2025, déjà envisagée dans le Top 3 des années les plus chaudes
Par comparaison, à la suite du super El Nino de 2015-2016, l’anomalie de température moyenne annuelle s’est au maximum réduite de 0,17°C (en 2018), après deux phénomènes La Nina. Un an après le léger El Nino de 2018-2019, la température moyenne annuelle a même établi un pic en 2020, en dépit de La Nina. Ces conditions La Nina se sont poursuivies durant plus de deux ans. La température annuelle la plus basse à été enregistrée en 2021, avec -0,13°C par rapport à 2019, et -0,16°C par rapport à 2020, toujours selon les statistiques de Copernicus.

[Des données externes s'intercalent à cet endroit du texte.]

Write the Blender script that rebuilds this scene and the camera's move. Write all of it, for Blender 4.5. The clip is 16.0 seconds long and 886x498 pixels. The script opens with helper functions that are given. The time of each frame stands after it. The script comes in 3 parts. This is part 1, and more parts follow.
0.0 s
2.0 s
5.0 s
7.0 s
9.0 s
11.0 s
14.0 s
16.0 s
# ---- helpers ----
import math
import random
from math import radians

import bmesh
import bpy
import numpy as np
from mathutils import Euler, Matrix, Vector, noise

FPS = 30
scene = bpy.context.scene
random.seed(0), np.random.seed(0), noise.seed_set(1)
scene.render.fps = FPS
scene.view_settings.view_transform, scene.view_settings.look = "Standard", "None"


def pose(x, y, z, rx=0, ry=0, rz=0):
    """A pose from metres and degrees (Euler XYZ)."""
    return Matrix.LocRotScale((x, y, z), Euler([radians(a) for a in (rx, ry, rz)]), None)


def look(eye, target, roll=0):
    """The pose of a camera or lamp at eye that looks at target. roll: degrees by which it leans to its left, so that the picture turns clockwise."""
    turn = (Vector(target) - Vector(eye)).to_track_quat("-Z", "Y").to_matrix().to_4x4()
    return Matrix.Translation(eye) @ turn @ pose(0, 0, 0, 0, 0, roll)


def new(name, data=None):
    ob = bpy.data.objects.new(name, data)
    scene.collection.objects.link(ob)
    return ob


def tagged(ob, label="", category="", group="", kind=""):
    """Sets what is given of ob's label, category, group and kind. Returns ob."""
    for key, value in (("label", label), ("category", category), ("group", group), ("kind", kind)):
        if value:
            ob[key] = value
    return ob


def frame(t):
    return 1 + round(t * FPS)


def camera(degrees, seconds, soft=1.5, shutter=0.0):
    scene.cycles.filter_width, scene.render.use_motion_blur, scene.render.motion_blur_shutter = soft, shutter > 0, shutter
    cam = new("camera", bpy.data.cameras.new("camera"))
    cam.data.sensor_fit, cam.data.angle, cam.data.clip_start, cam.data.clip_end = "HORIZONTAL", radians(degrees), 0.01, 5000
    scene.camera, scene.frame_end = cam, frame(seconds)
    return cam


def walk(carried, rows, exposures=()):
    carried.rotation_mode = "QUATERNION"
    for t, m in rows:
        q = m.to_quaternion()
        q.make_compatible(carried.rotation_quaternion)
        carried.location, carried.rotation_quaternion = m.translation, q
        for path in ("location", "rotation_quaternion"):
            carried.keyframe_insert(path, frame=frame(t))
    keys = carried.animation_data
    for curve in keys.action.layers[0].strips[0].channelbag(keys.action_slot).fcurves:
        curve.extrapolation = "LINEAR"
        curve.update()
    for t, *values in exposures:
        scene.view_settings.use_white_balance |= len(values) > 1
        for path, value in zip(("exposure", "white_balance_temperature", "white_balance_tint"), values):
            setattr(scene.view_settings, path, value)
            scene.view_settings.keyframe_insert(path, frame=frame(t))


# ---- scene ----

Conséquence: même si la température moyenne terrestre 2025 pourra être moins élevée qu’en 2024, cette nouvelle année n’en sera pas moins l’une des plus chaudes. L’agence britannique Met Office prévoit du reste déjà qu’elle sera « probablement » dans le Top 3 avec 2023 et 2024, devant donc 2016 et 2020.
Il a fallu 7 ans pour battre le record de 1998, 5 ans pour éliminer celui de 2010 et 4 ans pour égaler celui de 2016. L’anomalie annuelle de réchauffement de +1°C a été atteinte pour la première fois en 2010 et définitivement dépassée en 2015. Et pour la barre de +1,5°C donc ? Au rythme d’un réchauffement planétaire de l’ordre de 0,32°C par décennie depuis 2010, selon l’estimation de James Hansen, ce devrait être le cas avant 2030. La maison Terre et l’Accord de Paris brûlent, et beaucoup regardent encore ailleurs… Tandis que d’autres réfléchissent maintenant à « refroidir » à moindre coût la planète en polluant la stratosphère.
Très bon résumé. Sans doute aussi que la diminution des nuages de basse altitude a joué un rôle. https://global-climat.com/2024/12/08/la-disparition-des-nuages/
Merci. Oui, c’est ce qu’envisagent des scientifiques. Précision ajoutée. James Hansen évoque pour sa part la baisse de la pollution atmosphérique pour expliquer l’accélération actuelle. Une question est de savoir à quel point tout cela est lié. L’interaction entre le réchauffement lui-même et la formation des nuages bas est également citée.
Cette explication n’est pas nouvelle. Je mets ici un article publié sur ce blog en 2014:
http://dr-petrole-mr-carbone.com/quand-le-rechauffement-asseche-les-nuages-bas/
Dans tous les cas, une baisse de l’albédo terrestre est malheureusement une puissante rétroaction positive du système climatique.